• _What is expected_: What follows is a set of entries. Give them again exactly, without the pictures.

• _Supplied records_:
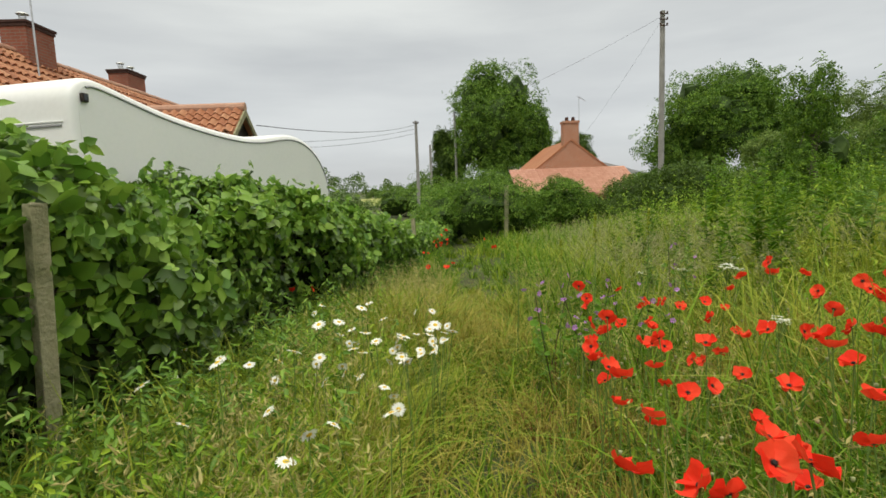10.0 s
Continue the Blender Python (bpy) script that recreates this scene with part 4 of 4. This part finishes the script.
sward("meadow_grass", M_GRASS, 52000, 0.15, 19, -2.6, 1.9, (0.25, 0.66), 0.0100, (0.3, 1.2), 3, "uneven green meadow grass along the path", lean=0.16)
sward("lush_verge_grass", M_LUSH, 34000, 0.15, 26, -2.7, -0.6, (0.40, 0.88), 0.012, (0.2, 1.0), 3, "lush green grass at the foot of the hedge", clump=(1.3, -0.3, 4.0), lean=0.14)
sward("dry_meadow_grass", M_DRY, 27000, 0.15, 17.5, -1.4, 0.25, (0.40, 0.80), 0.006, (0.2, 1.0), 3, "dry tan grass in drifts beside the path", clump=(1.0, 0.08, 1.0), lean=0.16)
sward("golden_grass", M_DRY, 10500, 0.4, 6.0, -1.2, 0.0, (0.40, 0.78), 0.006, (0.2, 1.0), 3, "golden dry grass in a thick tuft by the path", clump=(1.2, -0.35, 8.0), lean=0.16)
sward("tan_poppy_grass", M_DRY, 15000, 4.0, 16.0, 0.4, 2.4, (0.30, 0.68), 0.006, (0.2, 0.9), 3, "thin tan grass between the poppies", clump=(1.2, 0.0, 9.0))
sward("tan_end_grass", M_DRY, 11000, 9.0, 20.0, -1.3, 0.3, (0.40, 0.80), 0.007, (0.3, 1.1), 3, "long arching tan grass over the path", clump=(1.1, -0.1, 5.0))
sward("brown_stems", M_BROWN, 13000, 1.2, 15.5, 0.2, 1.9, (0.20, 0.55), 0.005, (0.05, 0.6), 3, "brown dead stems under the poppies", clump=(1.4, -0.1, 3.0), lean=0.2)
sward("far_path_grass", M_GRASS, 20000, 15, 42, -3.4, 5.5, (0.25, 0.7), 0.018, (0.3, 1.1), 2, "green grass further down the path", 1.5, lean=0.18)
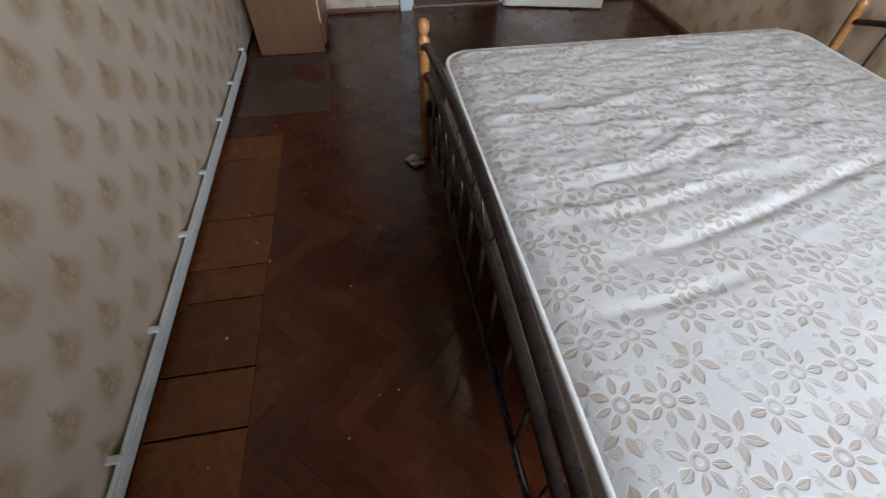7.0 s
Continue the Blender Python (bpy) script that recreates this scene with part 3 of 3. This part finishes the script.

• _Solution below_:
10.0 s
Continue the Blender Python (bpy) script that recreates this scene with part 4 of 4. This part finishes the script.
sward("meadow_grass", M_GRASS, 52000, 0.15, 19, -2.6, 1.9, (0.25, 0.66), 0.0100, (0.3, 1.2), 3, "uneven green meadow grass along the path", lean=0.16)
sward("lush_verge_grass", M_LUSH, 34000, 0.15, 26, -2.7, -0.6, (0.40, 0.88), 0.012, (0.2, 1.0), 3, "lush green grass at the foot of the hedge", clump=(1.3, -0.3, 4.0), lean=0.14)
sward("dry_meadow_grass", M_DRY, 27000, 0.15, 17.5, -1.4, 0.25, (0.40, 0.80), 0.006, (0.2, 1.0), 3, "dry tan grass in drifts beside the path", clump=(1.0, 0.08, 1.0), lean=0.16)
sward("golden_grass", M_DRY, 10500, 0.4, 6.0, -1.2, 0.0, (0.40, 0.78), 0.006, (0.2, 1.0), 3, "golden dry grass in a thick tuft by the path", clump=(1.2, -0.35, 8.0), lean=0.16)
sward("tan_poppy_grass", M_DRY, 15000, 4.0, 16.0, 0.4, 2.4, (0.30, 0.68), 0.006, (0.2, 0.9), 3, "thin tan grass between the poppies", clump=(1.2, 0.0, 9.0))
sward("tan_end_grass", M_DRY, 11000, 9.0, 20.0, -1.3, 0.3, (0.40, 0.80), 0.007, (0.3, 1.1), 3, "long arching tan grass over the path", clump=(1.1, -0.1, 5.0))
sward("brown_stems", M_BROWN, 13000, 1.2, 15.5, 0.2, 1.9, (0.20, 0.55), 0.005, (0.05, 0.6), 3, "brown dead stems under the poppies", clump=(1.4, -0.1, 3.0), lean=0.2)
sward("far_path_grass", M_GRASS, 20000, 15, 42, -3.4, 5.5, (0.25, 0.7), 0.018, (0.3, 1.1), 2, "green grass further down the path", 1.5, lean=0.18)
7.0 s
Continue the Blender Python (bpy) script that recreates this scene with part 3 of 3. This part finishes the script.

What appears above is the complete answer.